Voilà dans quel milieu honnête et simple Marc-Aurèle a grandi. Aucun ne lui convenait mieux, aucun n’était plus propre à développer toutes ses vertus. C’est là que nous le montre cette correspondance avec Fronton, qui va nous permettre d’étudier la façon dont il fut élevé.


II.

Fronton était un rhéteur convaincu qui ne croyait pas qu’on pût rien apprendre à un prince de plus utile que la rhétorique ; aussi l’enseigna-t-il avec conscience à Marc-Aurèle. Au moment où les lettres commencent, cet enseignement devait être à peu près fini. Marc-Aurèle était alors associé au gouvernement de l’empire, et il avait bien autre chose à faire que de s’occuper des figures de mots ou de pensées. Cependant Fronton ne laisse pas de lui envoyer de temps en temps quelque discours à écrire ou quelque comparaison à développer pour lui entretenir la main. C’était le travers de cette éducation oratoire des Romains d’être éternelle. On exigeait de l’orateur tant de qualités différentes et une telle diversité de perfections qu’il n’était jamais tout à fait formé et qu’il lui fallait étudier toujours.

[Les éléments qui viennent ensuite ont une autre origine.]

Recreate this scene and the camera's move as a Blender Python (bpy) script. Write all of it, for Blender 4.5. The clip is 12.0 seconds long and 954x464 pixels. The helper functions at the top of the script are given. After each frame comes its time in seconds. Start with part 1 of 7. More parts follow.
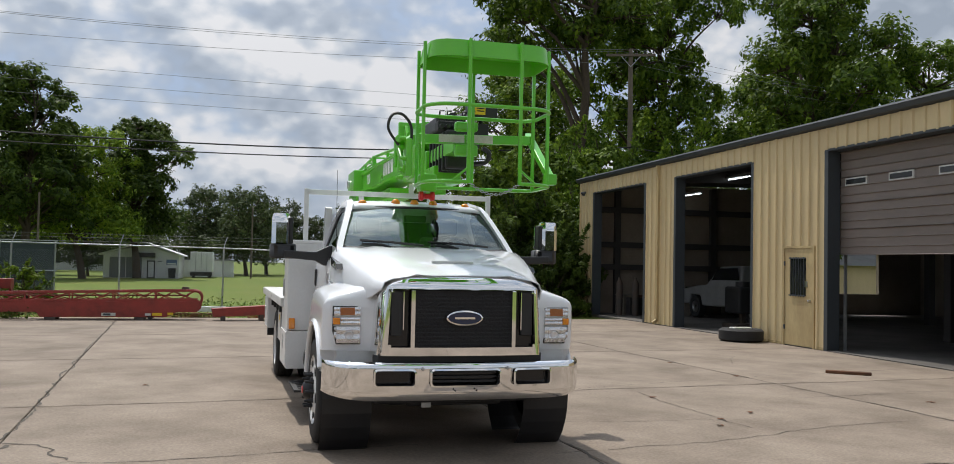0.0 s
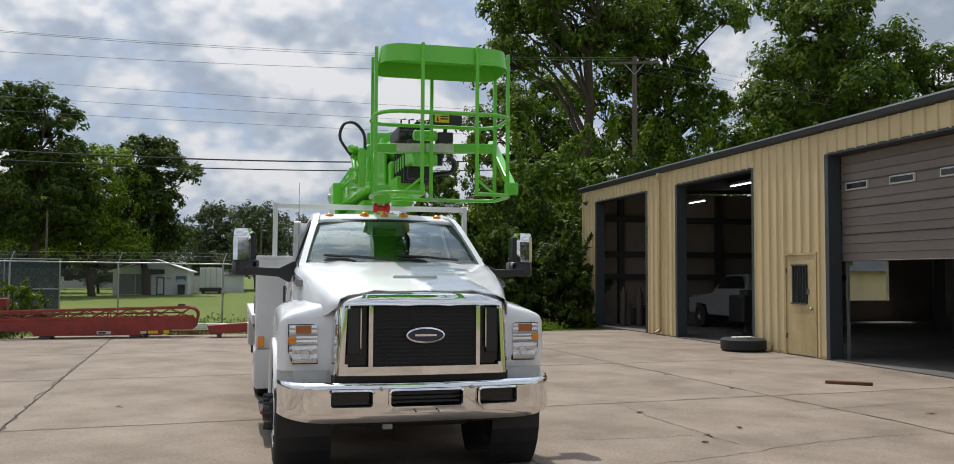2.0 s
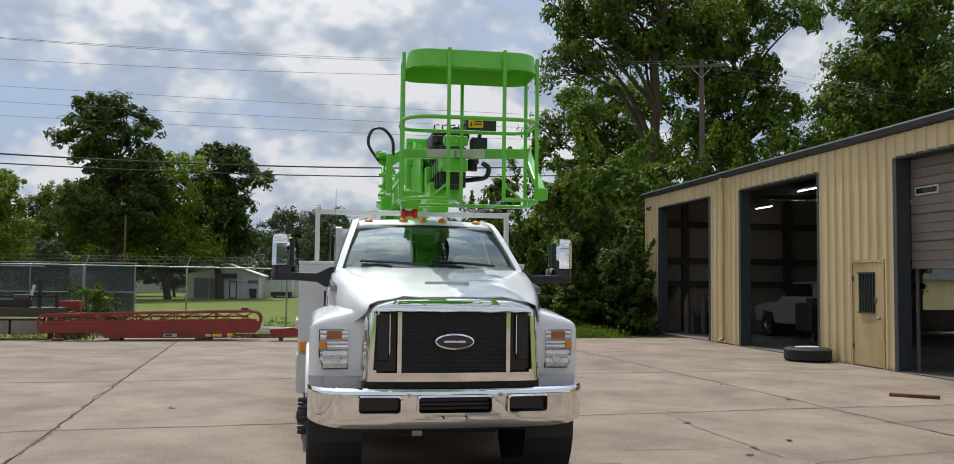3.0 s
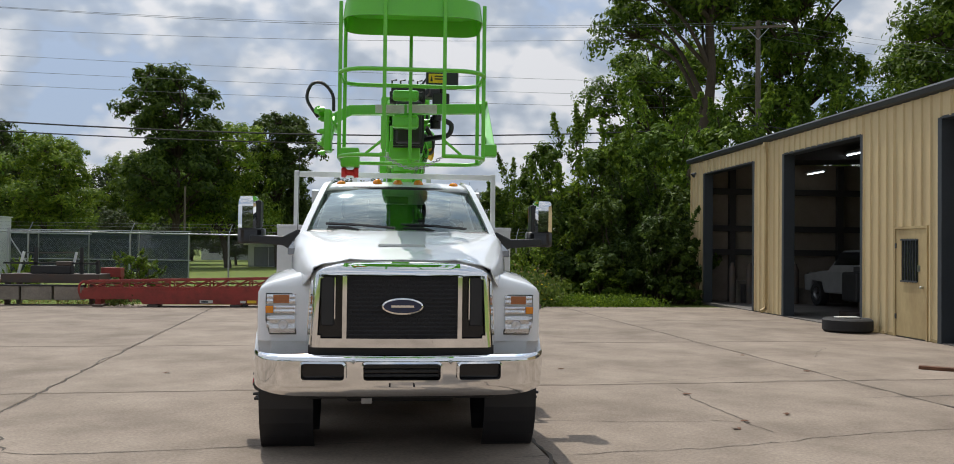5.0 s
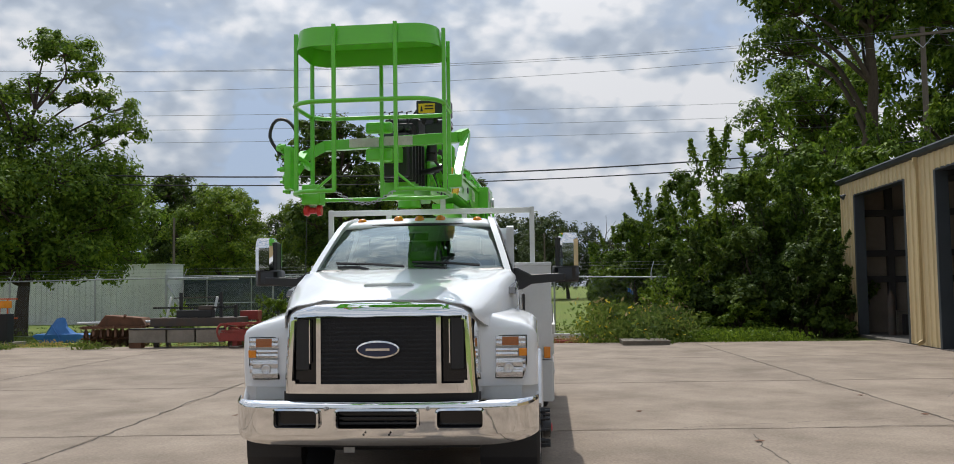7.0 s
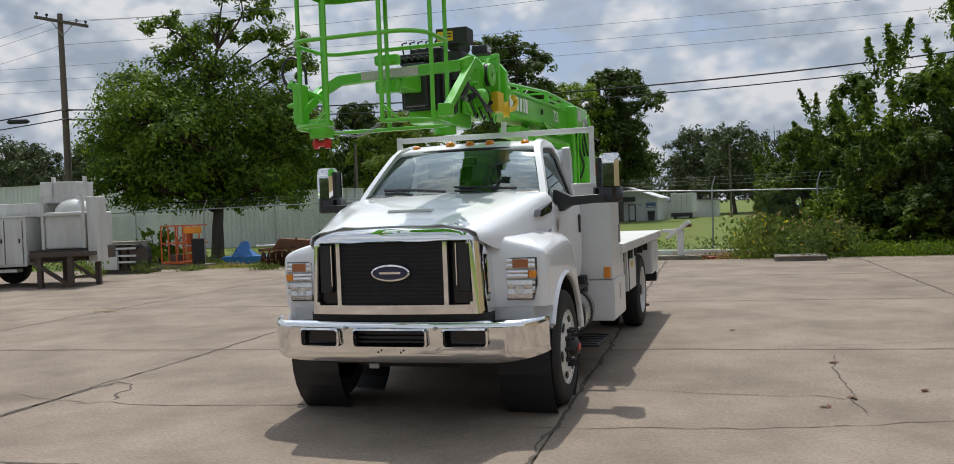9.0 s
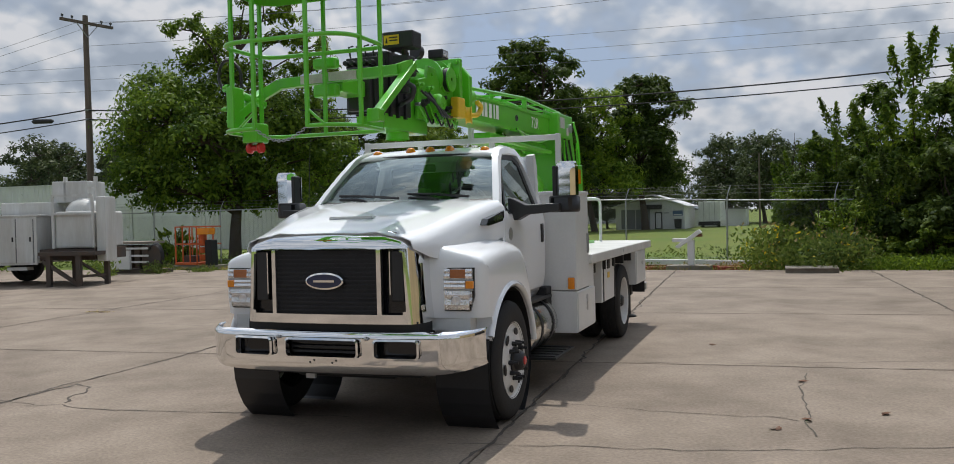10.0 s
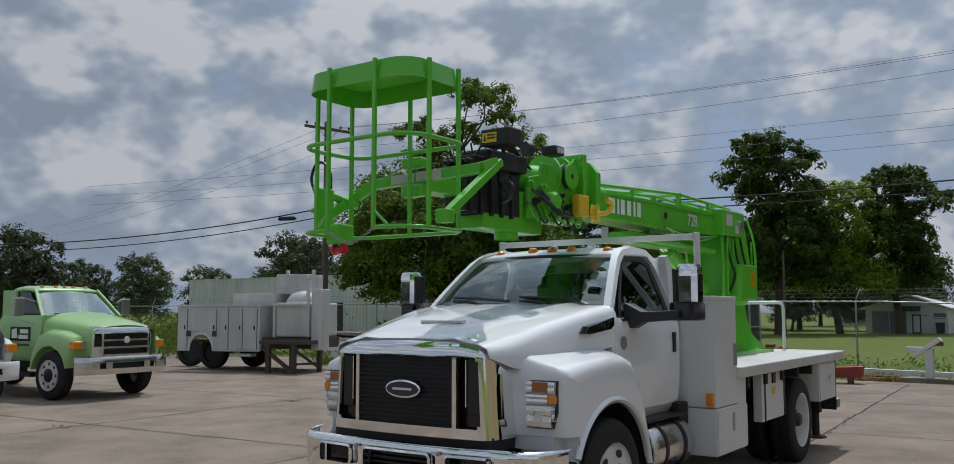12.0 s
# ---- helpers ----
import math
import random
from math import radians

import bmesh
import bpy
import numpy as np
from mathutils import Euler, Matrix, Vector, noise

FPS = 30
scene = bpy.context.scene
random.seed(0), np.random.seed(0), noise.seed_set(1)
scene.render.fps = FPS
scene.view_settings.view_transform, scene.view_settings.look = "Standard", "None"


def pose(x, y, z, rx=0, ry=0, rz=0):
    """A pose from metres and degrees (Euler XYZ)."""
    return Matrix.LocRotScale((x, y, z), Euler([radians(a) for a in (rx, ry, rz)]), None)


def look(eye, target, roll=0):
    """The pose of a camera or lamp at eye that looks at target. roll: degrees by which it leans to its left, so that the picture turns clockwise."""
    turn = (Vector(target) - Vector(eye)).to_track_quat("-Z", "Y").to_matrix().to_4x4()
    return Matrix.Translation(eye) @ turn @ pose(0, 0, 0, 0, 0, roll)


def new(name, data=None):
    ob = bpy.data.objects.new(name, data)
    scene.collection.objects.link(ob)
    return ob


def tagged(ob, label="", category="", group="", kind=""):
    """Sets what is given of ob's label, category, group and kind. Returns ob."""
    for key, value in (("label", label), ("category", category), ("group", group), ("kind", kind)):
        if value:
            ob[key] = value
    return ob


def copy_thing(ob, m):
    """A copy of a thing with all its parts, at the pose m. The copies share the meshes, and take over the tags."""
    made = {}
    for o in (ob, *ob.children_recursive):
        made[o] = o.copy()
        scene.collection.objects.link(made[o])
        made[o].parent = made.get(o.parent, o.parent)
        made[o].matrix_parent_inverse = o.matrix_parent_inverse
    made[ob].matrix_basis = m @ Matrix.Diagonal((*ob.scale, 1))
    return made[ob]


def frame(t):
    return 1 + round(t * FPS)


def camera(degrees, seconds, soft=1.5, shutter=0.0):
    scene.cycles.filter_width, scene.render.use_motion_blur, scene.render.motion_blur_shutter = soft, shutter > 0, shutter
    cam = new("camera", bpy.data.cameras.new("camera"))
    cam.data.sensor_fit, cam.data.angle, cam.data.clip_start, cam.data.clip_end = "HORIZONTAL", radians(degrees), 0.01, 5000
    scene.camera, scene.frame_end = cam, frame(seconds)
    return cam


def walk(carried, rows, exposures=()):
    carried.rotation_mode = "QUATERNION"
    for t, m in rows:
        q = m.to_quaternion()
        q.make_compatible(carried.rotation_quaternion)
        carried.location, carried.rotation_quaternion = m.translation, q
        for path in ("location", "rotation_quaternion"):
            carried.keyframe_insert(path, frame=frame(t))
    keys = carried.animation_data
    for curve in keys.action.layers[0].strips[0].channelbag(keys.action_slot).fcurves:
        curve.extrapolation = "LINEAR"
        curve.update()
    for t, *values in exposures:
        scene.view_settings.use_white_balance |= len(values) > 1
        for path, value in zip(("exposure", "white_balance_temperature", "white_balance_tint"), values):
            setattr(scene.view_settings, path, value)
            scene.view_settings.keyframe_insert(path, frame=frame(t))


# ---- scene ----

Il est probable que personne alors n’était étonné que Fronton continuât ses leçons si longtemps ; mais, comme nos habitudes d’enseignement sont changées, nous ne pouvons retenir un sourire en voyant un prince de vingt-deux ans, au milieu des affaires les plus graves, écrire sérieusement à son professeur : « Je vous envoie ma sentence d’aujourd’hui et mon lieu-commun d’avant-hier ».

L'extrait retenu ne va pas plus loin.